Task details:
Extract the listing in its entirety, keeping each line identical to the original.

Data provided:
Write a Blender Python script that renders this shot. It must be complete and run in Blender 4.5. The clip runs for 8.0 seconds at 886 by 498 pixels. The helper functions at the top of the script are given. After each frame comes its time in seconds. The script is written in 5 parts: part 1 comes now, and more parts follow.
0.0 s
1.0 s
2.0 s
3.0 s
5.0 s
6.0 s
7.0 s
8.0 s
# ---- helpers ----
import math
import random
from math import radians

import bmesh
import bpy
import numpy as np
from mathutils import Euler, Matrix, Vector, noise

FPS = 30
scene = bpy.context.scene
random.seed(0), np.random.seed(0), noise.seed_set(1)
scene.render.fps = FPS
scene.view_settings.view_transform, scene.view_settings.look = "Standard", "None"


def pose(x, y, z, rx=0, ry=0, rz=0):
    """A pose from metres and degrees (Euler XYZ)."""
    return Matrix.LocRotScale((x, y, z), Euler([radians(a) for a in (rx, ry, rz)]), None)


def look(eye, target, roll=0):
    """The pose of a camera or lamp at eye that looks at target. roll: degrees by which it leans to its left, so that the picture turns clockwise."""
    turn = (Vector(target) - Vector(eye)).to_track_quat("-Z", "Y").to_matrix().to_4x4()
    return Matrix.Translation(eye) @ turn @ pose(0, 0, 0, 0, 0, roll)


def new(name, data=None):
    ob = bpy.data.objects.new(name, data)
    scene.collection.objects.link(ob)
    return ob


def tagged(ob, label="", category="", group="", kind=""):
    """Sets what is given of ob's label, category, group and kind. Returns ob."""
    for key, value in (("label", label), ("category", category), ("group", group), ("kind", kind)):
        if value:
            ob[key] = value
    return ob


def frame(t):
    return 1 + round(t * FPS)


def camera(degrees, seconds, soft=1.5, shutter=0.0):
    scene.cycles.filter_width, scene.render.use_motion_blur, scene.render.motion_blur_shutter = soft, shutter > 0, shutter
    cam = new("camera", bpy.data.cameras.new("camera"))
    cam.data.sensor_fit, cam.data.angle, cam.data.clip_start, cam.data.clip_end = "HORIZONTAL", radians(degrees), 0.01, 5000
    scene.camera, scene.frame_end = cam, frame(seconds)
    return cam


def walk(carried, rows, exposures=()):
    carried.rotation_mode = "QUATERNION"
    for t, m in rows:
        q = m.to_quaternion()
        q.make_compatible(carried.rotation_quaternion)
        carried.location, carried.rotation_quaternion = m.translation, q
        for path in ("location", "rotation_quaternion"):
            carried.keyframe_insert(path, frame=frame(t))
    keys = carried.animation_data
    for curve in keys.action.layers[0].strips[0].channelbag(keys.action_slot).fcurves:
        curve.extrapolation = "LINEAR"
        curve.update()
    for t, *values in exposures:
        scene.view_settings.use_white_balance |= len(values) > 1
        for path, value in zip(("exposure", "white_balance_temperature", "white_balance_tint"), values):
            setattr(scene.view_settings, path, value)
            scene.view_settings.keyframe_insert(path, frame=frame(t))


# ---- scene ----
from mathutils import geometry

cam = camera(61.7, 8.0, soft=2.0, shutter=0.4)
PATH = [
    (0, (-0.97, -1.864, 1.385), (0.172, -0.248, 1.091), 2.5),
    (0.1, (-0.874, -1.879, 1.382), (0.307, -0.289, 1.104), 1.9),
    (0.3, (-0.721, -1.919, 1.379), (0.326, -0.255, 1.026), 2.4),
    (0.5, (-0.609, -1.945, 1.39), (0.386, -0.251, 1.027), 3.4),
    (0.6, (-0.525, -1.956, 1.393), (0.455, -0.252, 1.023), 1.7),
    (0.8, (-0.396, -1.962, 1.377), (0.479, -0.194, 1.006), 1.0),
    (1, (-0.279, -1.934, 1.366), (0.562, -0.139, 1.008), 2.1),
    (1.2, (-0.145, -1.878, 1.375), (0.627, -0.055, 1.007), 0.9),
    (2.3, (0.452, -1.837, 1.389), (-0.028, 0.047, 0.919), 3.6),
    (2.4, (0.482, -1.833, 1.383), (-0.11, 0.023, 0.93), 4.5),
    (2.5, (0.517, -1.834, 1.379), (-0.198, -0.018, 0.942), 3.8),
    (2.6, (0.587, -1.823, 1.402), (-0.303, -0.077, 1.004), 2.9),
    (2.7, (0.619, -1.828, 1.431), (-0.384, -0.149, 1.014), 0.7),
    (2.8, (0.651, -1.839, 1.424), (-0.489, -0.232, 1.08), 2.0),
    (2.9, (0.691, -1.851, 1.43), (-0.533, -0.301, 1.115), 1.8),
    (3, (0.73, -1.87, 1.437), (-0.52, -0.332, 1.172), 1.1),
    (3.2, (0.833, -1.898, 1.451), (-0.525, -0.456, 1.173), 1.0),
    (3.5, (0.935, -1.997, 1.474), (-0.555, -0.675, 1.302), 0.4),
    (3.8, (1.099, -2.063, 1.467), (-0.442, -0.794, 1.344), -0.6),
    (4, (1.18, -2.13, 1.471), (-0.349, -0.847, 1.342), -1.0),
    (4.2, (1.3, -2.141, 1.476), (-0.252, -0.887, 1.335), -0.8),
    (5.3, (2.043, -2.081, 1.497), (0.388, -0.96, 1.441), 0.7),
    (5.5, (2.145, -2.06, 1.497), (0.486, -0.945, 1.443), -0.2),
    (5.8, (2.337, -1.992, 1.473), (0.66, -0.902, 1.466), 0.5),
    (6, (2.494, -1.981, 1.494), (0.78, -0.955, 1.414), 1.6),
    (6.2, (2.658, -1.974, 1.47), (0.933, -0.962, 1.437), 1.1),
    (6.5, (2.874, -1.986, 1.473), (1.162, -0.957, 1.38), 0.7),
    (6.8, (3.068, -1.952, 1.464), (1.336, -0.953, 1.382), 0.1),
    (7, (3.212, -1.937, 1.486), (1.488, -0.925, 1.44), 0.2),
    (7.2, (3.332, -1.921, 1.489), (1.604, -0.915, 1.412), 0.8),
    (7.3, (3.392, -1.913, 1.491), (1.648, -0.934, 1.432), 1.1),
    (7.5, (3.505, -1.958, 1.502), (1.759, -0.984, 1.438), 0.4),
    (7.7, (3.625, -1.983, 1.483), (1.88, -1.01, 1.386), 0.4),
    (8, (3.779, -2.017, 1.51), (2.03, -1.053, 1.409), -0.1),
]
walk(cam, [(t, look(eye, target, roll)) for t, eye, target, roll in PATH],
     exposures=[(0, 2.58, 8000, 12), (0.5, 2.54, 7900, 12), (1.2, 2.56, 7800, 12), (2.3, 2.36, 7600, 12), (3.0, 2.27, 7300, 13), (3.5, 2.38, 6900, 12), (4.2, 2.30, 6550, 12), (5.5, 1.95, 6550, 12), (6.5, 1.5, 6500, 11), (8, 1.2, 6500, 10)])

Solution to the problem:
Write a Blender Python script that renders this shot. It must be complete and run in Blender 4.5. The clip runs for 8.0 seconds at 886 by 498 pixels. The helper functions at the top of the script are given. After each frame comes its time in seconds. The script is written in 5 parts: part 1 comes now, and more parts follow.
0.0 s
1.0 s
2.0 s
3.0 s
5.0 s
6.0 s
7.0 s
8.0 s
# ---- helpers ----
import math
import random
from math import radians

import bmesh
import bpy
import numpy as np
from mathutils import Euler, Matrix, Vector, noise

FPS = 30
scene = bpy.context.scene
random.seed(0), np.random.seed(0), noise.seed_set(1)
scene.render.fps = FPS
scene.view_settings.view_transform, scene.view_settings.look = "Standard", "None"


def pose(x, y, z, rx=0, ry=0, rz=0):
    """A pose from metres and degrees (Euler XYZ)."""
    return Matrix.LocRotScale((x, y, z), Euler([radians(a) for a in (rx, ry, rz)]), None)


def look(eye, target, roll=0):
    """The pose of a camera or lamp at eye that looks at target. roll: degrees by which it leans to its left, so that the picture turns clockwise."""
    turn = (Vector(target) - Vector(eye)).to_track_quat("-Z", "Y").to_matrix().to_4x4()
    return Matrix.Translation(eye) @ turn @ pose(0, 0, 0, 0, 0, roll)


def new(name, data=None):
    ob = bpy.data.objects.new(name, data)
    scene.collection.objects.link(ob)
    return ob


def tagged(ob, label="", category="", group="", kind=""):
    """Sets what is given of ob's label, category, group and kind. Returns ob."""
    for key, value in (("label", label), ("category", category), ("group", group), ("kind", kind)):
        if value:
            ob[key] = value
    return ob


def frame(t):
    return 1 + round(t * FPS)


def camera(degrees, seconds, soft=1.5, shutter=0.0):
    scene.cycles.filter_width, scene.render.use_motion_blur, scene.render.motion_blur_shutter = soft, shutter > 0, shutter
    cam = new("camera", bpy.data.cameras.new("camera"))
    cam.data.sensor_fit, cam.data.angle, cam.data.clip_start, cam.data.clip_end = "HORIZONTAL", radians(degrees), 0.01, 5000
    scene.camera, scene.frame_end = cam, frame(seconds)
    return cam


def walk(carried, rows, exposures=()):
    carried.rotation_mode = "QUATERNION"
    for t, m in rows:
        q = m.to_quaternion()
        q.make_compatible(carried.rotation_quaternion)
        carried.location, carried.rotation_quaternion = m.translation, q
        for path in ("location", "rotation_quaternion"):
            carried.keyframe_insert(path, frame=frame(t))
    keys = carried.animation_data
    for curve in keys.action.layers[0].strips[0].channelbag(keys.action_slot).fcurves:
        curve.extrapolation = "LINEAR"
        curve.update()
    for t, *values in exposures:
        scene.view_settings.use_white_balance |= len(values) > 1
        for path, value in zip(("exposure", "white_balance_temperature", "white_balance_tint"), values):
            setattr(scene.view_settings, path, value)
            scene.view_settings.keyframe_insert(path, frame=frame(t))


# ---- scene ----
from mathutils import geometry

cam = camera(61.7, 8.0, soft=2.0, shutter=0.4)
PATH = [
    (0, (-0.97, -1.864, 1.385), (0.172, -0.248, 1.091), 2.5),
    (0.1, (-0.874, -1.879, 1.382), (0.307, -0.289, 1.104), 1.9),
    (0.3, (-0.721, -1.919, 1.379), (0.326, -0.255, 1.026), 2.4),
    (0.5, (-0.609, -1.945, 1.39), (0.386, -0.251, 1.027), 3.4),
    (0.6, (-0.525, -1.956, 1.393), (0.455, -0.252, 1.023), 1.7),
    (0.8, (-0.396, -1.962, 1.377), (0.479, -0.194, 1.006), 1.0),
    (1, (-0.279, -1.934, 1.366), (0.562, -0.139, 1.008), 2.1),
    (1.2, (-0.145, -1.878, 1.375), (0.627, -0.055, 1.007), 0.9),
    (2.3, (0.452, -1.837, 1.389), (-0.028, 0.047, 0.919), 3.6),
    (2.4, (0.482, -1.833, 1.383), (-0.11, 0.023, 0.93), 4.5),
    (2.5, (0.517, -1.834, 1.379), (-0.198, -0.018, 0.942), 3.8),
    (2.6, (0.587, -1.823, 1.402), (-0.303, -0.077, 1.004), 2.9),
    (2.7, (0.619, -1.828, 1.431), (-0.384, -0.149, 1.014), 0.7),
    (2.8, (0.651, -1.839, 1.424), (-0.489, -0.232, 1.08), 2.0),
    (2.9, (0.691, -1.851, 1.43), (-0.533, -0.301, 1.115), 1.8),
    (3, (0.73, -1.87, 1.437), (-0.52, -0.332, 1.172), 1.1),
    (3.2, (0.833, -1.898, 1.451), (-0.525, -0.456, 1.173), 1.0),
    (3.5, (0.935, -1.997, 1.474), (-0.555, -0.675, 1.302), 0.4),
    (3.8, (1.099, -2.063, 1.467), (-0.442, -0.794, 1.344), -0.6),
    (4, (1.18, -2.13, 1.471), (-0.349, -0.847, 1.342), -1.0),
    (4.2, (1.3, -2.141, 1.476), (-0.252, -0.887, 1.335), -0.8),
    (5.3, (2.043, -2.081, 1.497), (0.388, -0.96, 1.441), 0.7),
    (5.5, (2.145, -2.06, 1.497), (0.486, -0.945, 1.443), -0.2),
    (5.8, (2.337, -1.992, 1.473), (0.66, -0.902, 1.466), 0.5),
    (6, (2.494, -1.981, 1.494), (0.78, -0.955, 1.414), 1.6),
    (6.2, (2.658, -1.974, 1.47), (0.933, -0.962, 1.437), 1.1),
    (6.5, (2.874, -1.986, 1.473), (1.162, -0.957, 1.38), 0.7),
    (6.8, (3.068, -1.952, 1.464), (1.336, -0.953, 1.382), 0.1),
    (7, (3.212, -1.937, 1.486), (1.488, -0.925, 1.44), 0.2),
    (7.2, (3.332, -1.921, 1.489), (1.604, -0.915, 1.412), 0.8),
    (7.3, (3.392, -1.913, 1.491), (1.648, -0.934, 1.432), 1.1),
    (7.5, (3.505, -1.958, 1.502), (1.759, -0.984, 1.438), 0.4),
    (7.7, (3.625, -1.983, 1.483), (1.88, -1.01, 1.386), 0.4),
    (8, (3.779, -2.017, 1.51), (2.03, -1.053, 1.409), -0.1),
]
walk(cam, [(t, look(eye, target, roll)) for t, eye, target, roll in PATH],
     exposures=[(0, 2.58, 8000, 12), (0.5, 2.54, 7900, 12), (1.2, 2.56, 7800, 12), (2.3, 2.36, 7600, 12), (3.0, 2.27, 7300, 13), (3.5, 2.38, 6900, 12), (4.2, 2.30, 6550, 12), (5.5, 1.95, 6550, 12), (6.5, 1.5, 6500, 11), (8, 1.2, 6500, 10)])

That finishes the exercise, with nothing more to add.